[Animation scripts]
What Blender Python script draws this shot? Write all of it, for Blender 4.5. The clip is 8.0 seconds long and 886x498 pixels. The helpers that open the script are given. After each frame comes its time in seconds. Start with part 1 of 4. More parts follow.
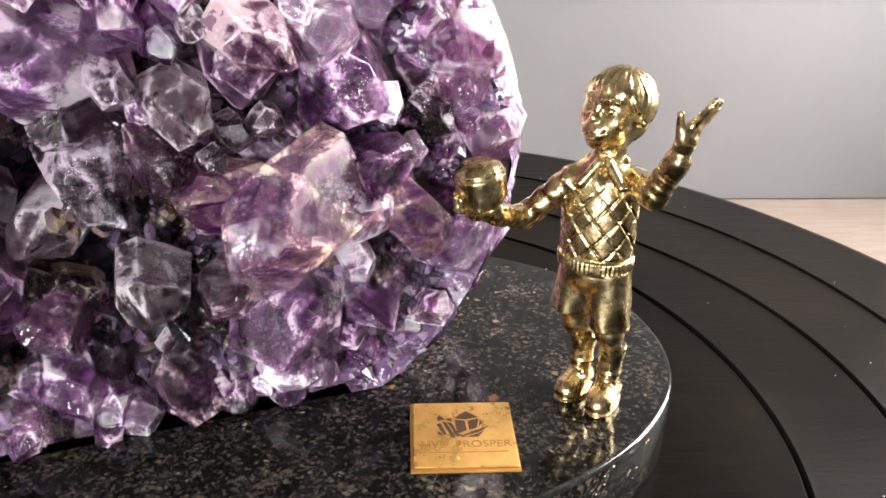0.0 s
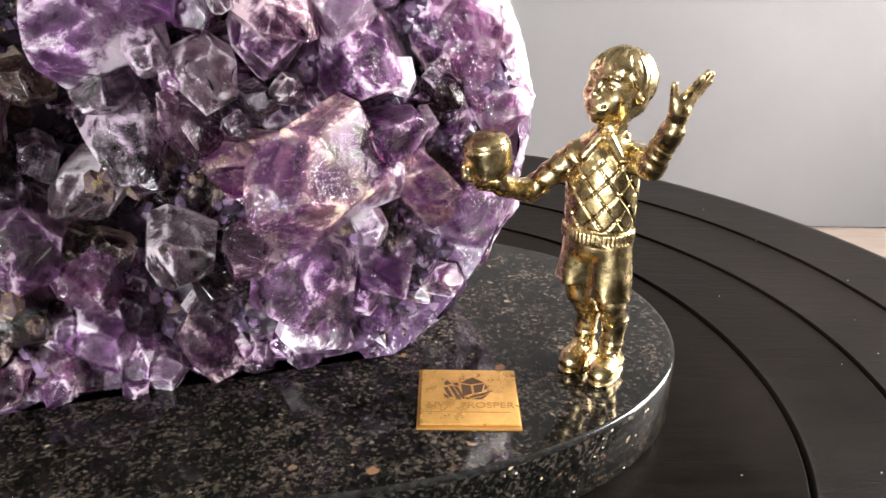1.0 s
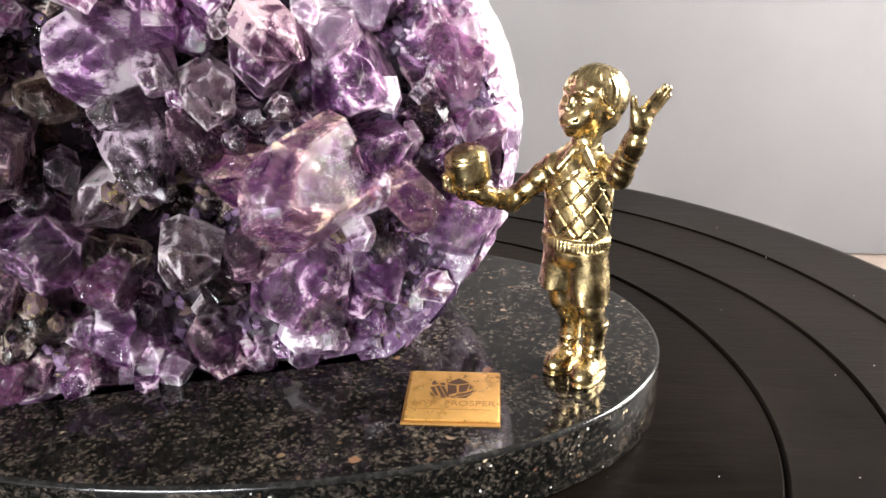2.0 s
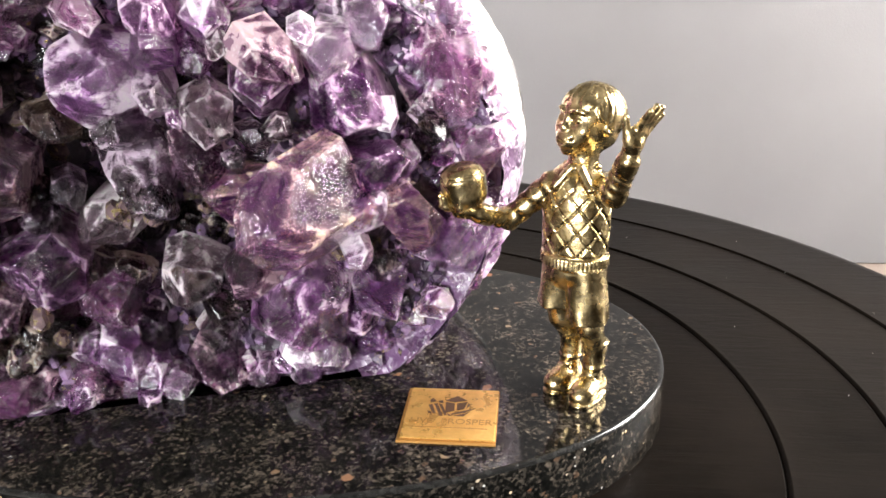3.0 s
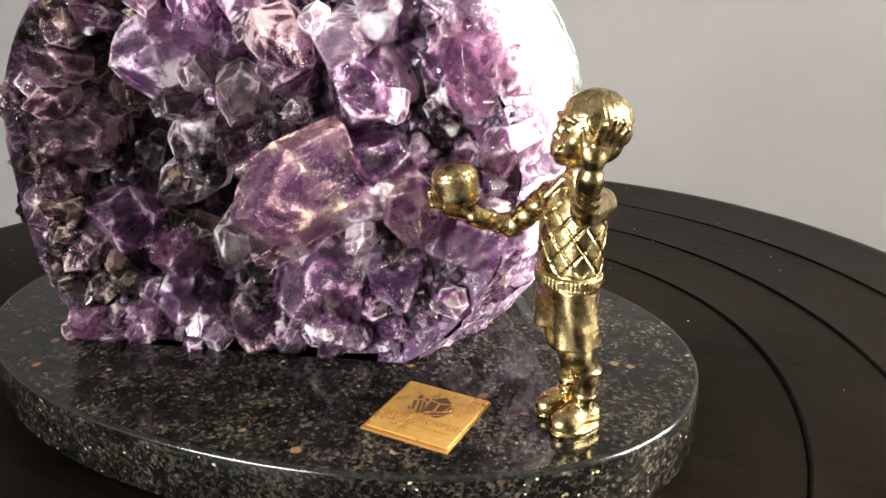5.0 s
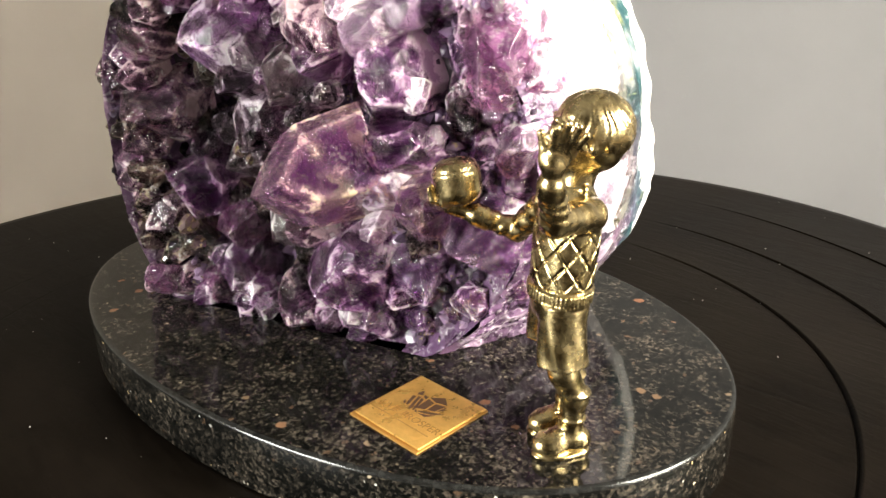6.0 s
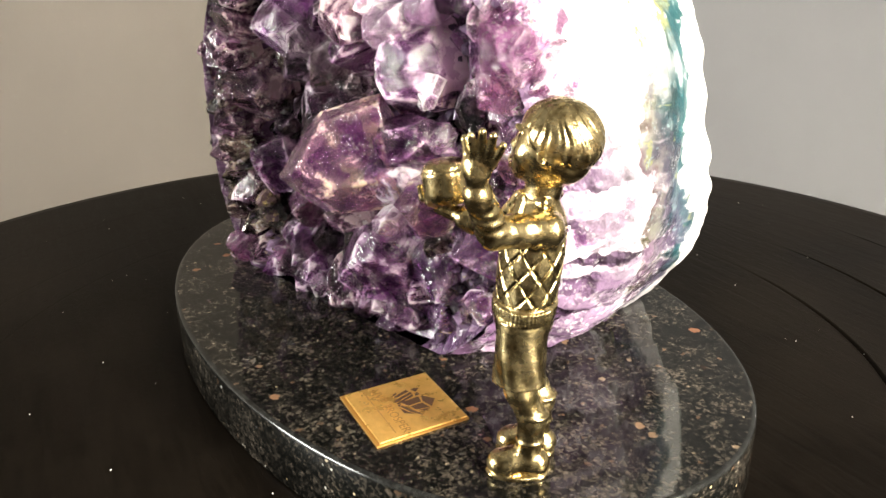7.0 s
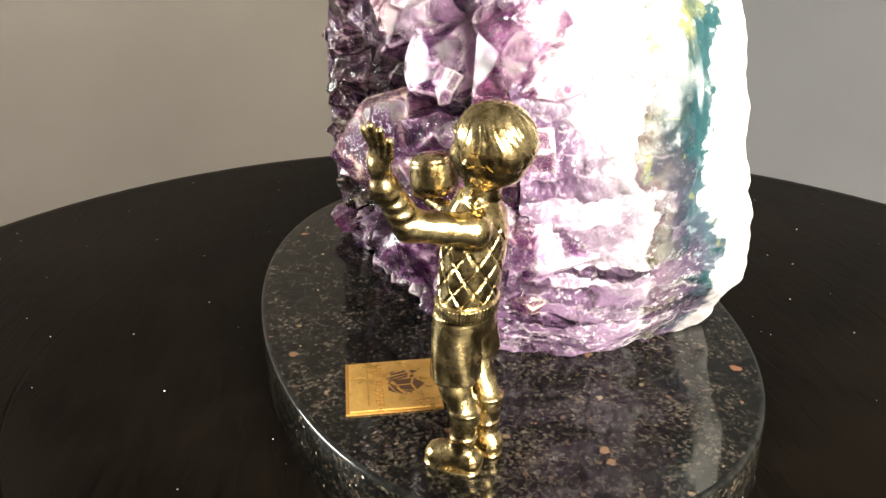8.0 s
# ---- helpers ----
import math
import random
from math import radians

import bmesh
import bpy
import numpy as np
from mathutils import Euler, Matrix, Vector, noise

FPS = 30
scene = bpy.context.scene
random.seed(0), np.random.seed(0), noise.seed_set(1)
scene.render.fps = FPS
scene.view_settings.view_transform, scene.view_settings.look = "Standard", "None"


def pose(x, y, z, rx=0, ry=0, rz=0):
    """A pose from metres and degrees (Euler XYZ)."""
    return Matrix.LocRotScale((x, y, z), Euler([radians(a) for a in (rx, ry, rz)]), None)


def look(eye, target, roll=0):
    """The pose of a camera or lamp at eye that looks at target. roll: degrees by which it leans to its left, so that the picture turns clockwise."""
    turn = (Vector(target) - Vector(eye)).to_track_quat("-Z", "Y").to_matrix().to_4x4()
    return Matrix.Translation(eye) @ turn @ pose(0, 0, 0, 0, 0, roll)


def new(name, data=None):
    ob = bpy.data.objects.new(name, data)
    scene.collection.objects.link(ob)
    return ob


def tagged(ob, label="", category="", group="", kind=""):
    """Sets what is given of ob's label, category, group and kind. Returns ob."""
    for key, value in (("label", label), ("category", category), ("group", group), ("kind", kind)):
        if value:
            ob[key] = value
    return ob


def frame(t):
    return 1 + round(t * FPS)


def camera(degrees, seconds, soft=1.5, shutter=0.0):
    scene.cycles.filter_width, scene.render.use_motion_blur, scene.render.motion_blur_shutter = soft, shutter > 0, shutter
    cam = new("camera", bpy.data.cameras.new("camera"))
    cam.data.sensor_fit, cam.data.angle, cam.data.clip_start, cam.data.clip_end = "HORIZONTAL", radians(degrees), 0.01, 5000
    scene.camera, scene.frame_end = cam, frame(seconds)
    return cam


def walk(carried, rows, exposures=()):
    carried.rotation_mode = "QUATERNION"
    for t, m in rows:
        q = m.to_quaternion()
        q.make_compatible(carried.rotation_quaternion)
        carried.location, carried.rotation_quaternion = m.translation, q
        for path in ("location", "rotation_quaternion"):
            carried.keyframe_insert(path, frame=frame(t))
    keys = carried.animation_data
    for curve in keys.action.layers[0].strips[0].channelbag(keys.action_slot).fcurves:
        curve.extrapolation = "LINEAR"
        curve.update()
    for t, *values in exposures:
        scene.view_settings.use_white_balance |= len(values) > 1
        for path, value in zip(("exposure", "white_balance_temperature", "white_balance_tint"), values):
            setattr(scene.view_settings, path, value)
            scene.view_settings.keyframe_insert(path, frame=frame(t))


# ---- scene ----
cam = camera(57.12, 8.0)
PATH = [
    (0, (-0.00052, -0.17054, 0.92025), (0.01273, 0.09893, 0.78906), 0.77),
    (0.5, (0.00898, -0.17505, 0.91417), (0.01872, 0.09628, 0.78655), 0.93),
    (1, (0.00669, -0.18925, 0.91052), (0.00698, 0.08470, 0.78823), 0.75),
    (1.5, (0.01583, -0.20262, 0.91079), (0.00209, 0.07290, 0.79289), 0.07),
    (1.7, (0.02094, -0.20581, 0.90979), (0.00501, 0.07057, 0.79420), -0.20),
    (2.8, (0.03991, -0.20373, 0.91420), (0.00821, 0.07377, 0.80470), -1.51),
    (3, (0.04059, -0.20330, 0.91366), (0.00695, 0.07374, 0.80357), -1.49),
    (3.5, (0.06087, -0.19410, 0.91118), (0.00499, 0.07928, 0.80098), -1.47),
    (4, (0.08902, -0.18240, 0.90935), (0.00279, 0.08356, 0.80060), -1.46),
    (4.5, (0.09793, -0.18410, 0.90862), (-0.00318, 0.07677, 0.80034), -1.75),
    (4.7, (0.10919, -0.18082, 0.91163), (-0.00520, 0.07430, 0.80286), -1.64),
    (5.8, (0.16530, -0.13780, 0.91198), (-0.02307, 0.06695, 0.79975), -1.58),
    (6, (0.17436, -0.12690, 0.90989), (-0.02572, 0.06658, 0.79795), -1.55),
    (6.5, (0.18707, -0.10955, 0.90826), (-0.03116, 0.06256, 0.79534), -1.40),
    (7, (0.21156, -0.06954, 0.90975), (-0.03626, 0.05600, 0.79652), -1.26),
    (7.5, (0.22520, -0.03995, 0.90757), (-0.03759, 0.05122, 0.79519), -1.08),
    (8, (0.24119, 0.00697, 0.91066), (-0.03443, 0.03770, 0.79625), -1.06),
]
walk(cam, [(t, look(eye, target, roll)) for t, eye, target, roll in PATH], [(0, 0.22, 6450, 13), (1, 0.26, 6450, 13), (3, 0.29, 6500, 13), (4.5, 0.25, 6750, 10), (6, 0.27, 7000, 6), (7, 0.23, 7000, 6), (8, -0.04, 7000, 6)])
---
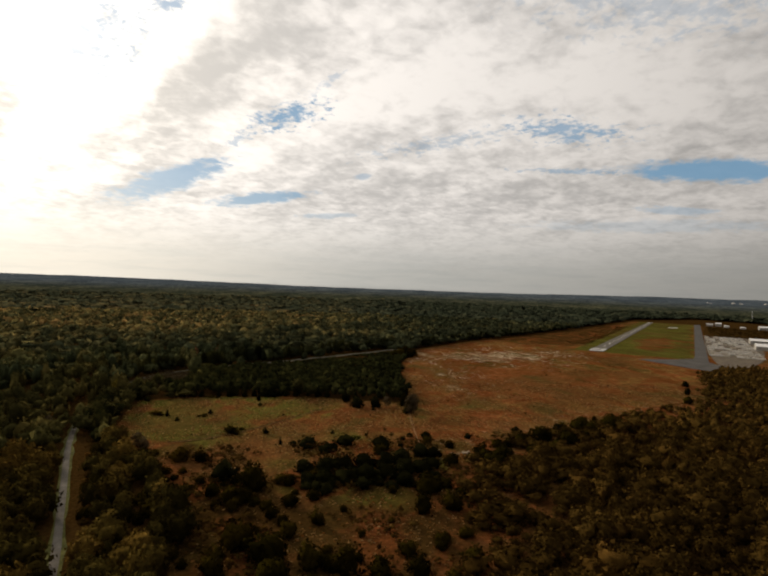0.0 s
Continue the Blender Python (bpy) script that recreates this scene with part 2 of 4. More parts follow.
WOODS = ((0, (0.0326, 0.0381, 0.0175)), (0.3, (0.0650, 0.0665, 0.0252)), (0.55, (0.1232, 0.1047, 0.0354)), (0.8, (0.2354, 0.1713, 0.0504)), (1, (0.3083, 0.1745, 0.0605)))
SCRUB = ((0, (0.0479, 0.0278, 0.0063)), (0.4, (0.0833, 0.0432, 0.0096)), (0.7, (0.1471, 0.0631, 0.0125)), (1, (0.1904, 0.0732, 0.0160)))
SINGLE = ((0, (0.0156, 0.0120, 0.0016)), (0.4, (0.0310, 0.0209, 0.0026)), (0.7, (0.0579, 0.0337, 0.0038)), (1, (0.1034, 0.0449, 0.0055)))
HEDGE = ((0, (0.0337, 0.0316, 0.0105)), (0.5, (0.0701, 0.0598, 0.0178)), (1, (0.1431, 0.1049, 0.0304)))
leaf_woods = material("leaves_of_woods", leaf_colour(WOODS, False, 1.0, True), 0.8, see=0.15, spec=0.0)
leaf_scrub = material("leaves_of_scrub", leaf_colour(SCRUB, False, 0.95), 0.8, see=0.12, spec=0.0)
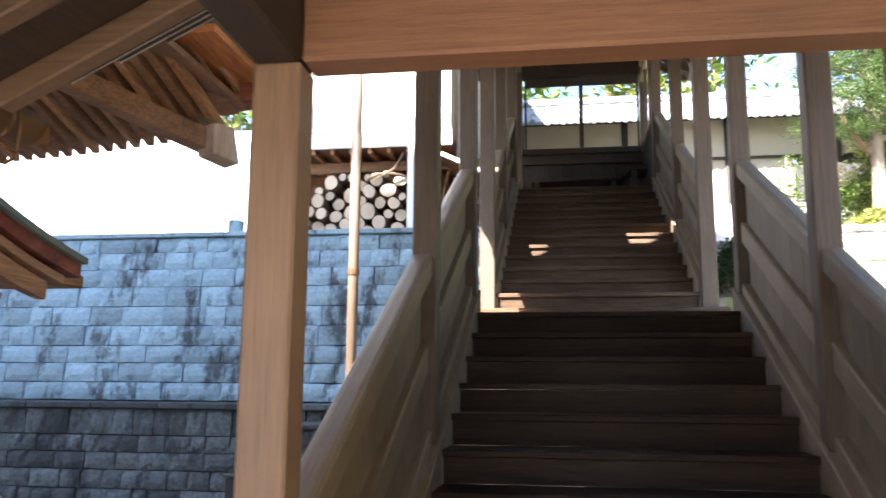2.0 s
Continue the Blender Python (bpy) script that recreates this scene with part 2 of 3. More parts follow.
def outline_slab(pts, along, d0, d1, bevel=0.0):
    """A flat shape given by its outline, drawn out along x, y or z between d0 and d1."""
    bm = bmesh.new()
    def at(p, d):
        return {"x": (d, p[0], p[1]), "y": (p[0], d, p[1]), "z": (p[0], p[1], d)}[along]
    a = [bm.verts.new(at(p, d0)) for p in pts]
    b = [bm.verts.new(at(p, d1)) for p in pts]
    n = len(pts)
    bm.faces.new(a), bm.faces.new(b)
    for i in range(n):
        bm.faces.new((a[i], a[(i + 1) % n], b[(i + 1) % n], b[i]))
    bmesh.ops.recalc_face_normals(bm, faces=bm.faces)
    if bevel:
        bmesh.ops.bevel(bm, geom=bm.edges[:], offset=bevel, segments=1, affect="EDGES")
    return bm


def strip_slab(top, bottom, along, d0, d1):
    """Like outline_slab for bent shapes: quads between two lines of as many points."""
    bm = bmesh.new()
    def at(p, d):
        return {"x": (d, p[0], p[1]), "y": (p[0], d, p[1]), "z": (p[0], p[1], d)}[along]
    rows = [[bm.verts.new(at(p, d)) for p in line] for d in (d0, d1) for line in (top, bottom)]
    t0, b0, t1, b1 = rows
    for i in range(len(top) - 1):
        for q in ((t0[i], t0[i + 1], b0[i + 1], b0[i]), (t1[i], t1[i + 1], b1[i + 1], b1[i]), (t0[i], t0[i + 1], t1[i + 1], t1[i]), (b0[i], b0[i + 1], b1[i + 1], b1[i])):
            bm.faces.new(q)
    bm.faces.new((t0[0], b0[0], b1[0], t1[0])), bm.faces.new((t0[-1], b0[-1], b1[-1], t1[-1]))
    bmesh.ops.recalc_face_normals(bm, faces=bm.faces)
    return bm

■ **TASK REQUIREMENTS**
For each line above that contains the word "label", copy that line.

■ **THE ANSWER**
def tagged(ob, label="", category="", group="", kind=""):
    """Sets what is given of ob's label, category, group and kind. Returns ob."""
    for key, value in (("label", label), ("category", category), ("group", group), ("kind", kind)):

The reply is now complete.